* **Objective**: Across the listing below, how many lines hold "parts"? Reply with the number by itself.

* **Dataset content**:
○ ○ ○ ○ ○ ○ ○
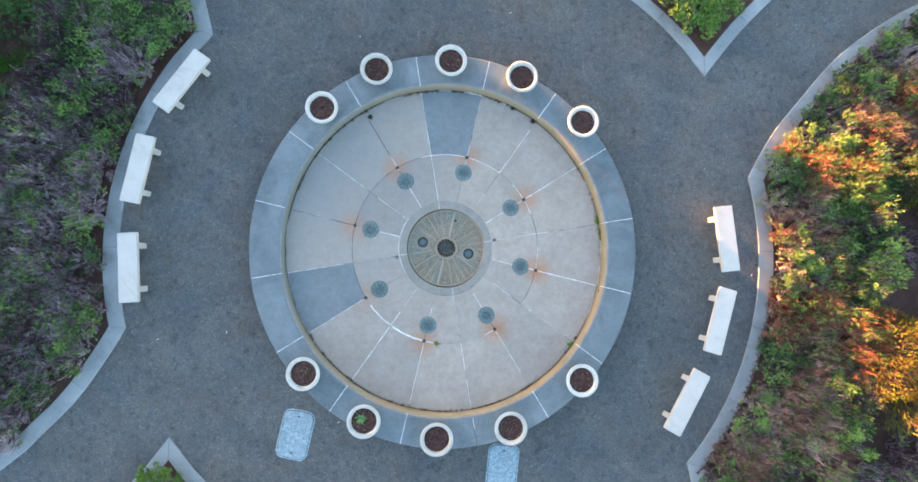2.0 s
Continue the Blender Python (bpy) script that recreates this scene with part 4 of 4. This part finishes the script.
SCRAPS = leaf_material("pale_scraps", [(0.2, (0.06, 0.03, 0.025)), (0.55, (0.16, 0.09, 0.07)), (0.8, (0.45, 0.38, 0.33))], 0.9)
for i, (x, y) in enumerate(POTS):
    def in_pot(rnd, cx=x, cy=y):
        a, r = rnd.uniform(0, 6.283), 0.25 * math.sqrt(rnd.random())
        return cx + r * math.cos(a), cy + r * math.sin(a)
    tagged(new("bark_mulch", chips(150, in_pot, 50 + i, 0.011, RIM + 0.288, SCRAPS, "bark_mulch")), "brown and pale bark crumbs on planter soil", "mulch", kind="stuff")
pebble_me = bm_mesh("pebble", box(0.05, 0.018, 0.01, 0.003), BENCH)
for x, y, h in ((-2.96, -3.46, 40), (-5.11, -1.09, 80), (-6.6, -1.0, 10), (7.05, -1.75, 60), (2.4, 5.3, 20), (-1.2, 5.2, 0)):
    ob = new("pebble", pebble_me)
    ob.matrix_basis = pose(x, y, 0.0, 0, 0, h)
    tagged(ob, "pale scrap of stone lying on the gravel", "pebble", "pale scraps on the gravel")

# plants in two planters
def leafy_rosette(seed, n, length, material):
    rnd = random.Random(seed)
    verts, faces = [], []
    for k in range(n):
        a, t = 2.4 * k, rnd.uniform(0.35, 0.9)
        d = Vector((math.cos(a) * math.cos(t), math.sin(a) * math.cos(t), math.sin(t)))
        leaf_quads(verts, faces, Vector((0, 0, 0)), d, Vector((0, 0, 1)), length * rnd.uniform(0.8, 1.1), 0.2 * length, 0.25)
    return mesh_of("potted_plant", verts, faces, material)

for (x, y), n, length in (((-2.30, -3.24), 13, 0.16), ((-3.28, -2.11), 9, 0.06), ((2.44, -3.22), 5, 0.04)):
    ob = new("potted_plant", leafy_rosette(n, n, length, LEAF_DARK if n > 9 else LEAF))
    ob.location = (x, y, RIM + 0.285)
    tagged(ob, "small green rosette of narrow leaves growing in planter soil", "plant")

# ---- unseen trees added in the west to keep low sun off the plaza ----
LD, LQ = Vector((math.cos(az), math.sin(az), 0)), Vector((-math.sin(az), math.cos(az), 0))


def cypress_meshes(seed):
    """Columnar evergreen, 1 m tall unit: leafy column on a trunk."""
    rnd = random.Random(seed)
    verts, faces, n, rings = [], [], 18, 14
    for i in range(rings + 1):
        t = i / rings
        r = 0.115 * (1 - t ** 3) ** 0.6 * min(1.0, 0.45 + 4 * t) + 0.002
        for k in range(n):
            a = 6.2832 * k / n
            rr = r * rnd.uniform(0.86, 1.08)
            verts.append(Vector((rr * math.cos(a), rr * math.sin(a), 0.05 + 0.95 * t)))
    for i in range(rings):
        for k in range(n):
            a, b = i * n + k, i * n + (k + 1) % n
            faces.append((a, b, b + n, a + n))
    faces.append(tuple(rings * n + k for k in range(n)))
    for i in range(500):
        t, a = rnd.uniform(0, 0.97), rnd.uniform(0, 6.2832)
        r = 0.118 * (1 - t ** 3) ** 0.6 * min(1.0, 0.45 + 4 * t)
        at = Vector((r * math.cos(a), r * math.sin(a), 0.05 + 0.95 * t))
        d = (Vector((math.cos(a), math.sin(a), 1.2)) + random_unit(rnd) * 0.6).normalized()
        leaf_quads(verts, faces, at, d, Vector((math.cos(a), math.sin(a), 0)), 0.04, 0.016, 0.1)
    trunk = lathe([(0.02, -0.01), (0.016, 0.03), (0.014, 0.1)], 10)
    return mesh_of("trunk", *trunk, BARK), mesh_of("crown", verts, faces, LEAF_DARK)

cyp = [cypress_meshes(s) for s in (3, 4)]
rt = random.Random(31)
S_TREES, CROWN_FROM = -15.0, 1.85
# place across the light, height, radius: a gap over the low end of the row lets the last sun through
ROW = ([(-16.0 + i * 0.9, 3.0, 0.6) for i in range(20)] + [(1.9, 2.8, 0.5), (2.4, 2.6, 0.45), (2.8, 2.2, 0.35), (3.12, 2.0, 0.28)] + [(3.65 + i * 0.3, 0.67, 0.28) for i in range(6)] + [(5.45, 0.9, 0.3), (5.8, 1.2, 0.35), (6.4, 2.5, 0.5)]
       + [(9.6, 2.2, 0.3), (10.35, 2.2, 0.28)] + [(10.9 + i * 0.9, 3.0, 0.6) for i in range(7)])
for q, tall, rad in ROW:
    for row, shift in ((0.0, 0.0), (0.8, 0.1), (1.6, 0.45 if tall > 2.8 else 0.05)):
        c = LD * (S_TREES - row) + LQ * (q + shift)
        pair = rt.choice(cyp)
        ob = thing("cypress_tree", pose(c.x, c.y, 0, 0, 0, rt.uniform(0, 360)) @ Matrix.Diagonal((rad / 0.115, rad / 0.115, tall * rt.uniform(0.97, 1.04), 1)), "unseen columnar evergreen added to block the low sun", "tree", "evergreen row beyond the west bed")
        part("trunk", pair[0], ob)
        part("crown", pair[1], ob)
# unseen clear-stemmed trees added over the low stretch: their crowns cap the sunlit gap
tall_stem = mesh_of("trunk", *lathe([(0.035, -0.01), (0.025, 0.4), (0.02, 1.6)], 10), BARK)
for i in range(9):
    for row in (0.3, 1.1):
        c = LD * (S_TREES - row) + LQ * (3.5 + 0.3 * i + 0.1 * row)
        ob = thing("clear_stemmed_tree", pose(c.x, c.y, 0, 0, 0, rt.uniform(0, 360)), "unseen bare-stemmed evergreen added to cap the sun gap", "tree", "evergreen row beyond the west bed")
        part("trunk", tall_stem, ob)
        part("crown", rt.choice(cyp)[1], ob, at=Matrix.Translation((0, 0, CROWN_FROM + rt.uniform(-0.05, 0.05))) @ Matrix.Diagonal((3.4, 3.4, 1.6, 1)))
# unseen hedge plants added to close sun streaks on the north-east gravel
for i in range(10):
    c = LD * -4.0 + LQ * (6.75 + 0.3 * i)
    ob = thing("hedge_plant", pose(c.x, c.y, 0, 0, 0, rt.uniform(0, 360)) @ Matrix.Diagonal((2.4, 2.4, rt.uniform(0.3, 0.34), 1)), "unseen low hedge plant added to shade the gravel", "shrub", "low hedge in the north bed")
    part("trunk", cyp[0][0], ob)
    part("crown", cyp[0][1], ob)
○ ○ ○ ○ ○ ○ ○
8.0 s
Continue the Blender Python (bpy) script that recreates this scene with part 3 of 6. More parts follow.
○ ○ ○ ○ ○ ○ ○
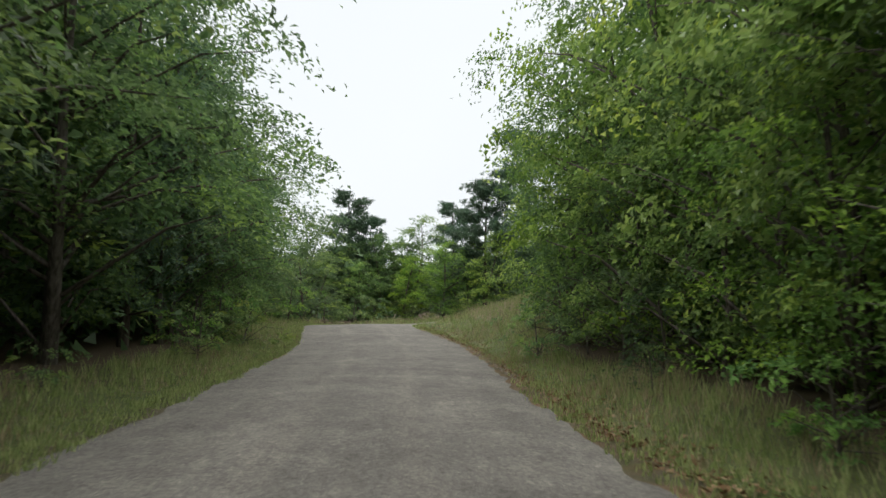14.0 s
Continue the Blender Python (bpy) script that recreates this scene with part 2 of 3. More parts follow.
○ ○ ○ ○ ○ ○ ○
* **Response to this task**: 2